La libertad de investigación y de expresión constituye el mejor escudo frente al engaño, por lo resulta indispensable un conjunto de instituciones que permitan procesar las presunciones de las que se vale el poder, sincerándolas como un cortante cuchillo de la mentira, de los falsos supuestos, de las engañifas. Prosperará la más raquítica presunción en aquellos lugares donde no hay libertad de prensa ni obre el cuestionamiento parlamentario, con las garantías necesarias para su más eficaz desenvolvimiento. Y es por ello, que las emisoras del Estado aceptan, recrean y refuerzan el carácter secesionista de la oposición o maldicen los cuestionamientos a la reforma curricular, liquidando a RCTV para ahora atacar a Globovisión y más tarde a cualquier expresión de disidencia frente a las presunciones más inocuas.

Un país bajo el yugo del totalitarismo, no permite siquiera dudar de la palabra de los oficiantes del poder, cuyas ocurrencias adquieren el carácter de sagrada palabra.
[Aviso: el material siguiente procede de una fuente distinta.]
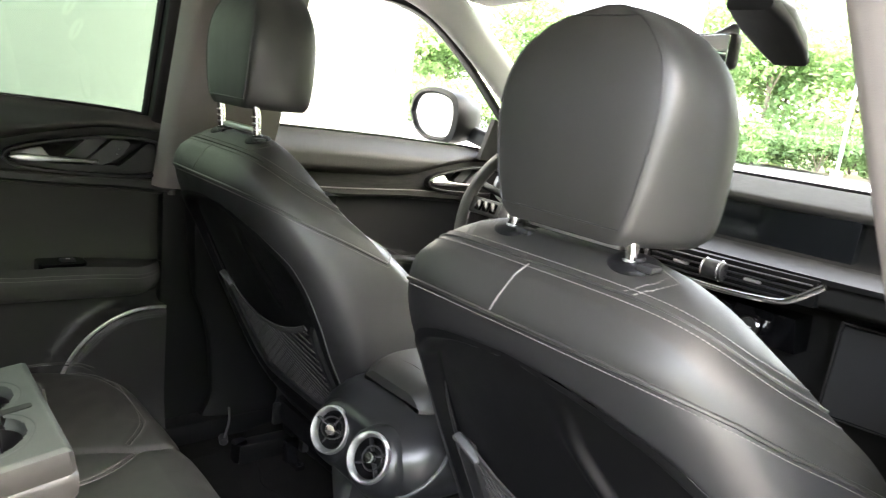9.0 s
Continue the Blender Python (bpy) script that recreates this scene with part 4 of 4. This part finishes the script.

Así, los cubanos creen que son los más y mejores alimentados ante un mundo completamente hambriento; pocos imaginan un régimen de seguridad social eficiente, con derechos sindicales; y todos presumen la entera culpabilidad del innecesario bloqueo estadounidense, relevados de pensar en el fracaso de un sistema que los fuerza.

A falta de talento político, con destrezas o habilidades más o menos exitosas, así como de un credo asumido con integridad, bien valen las engañifas. El neoautoritarismo en Venezuela ha gozado del poder de la presunción a sus anchas, presumido y presumiéndose como lo mejor e inevitable que ha ocurrido a lo lago de la historia venezolana.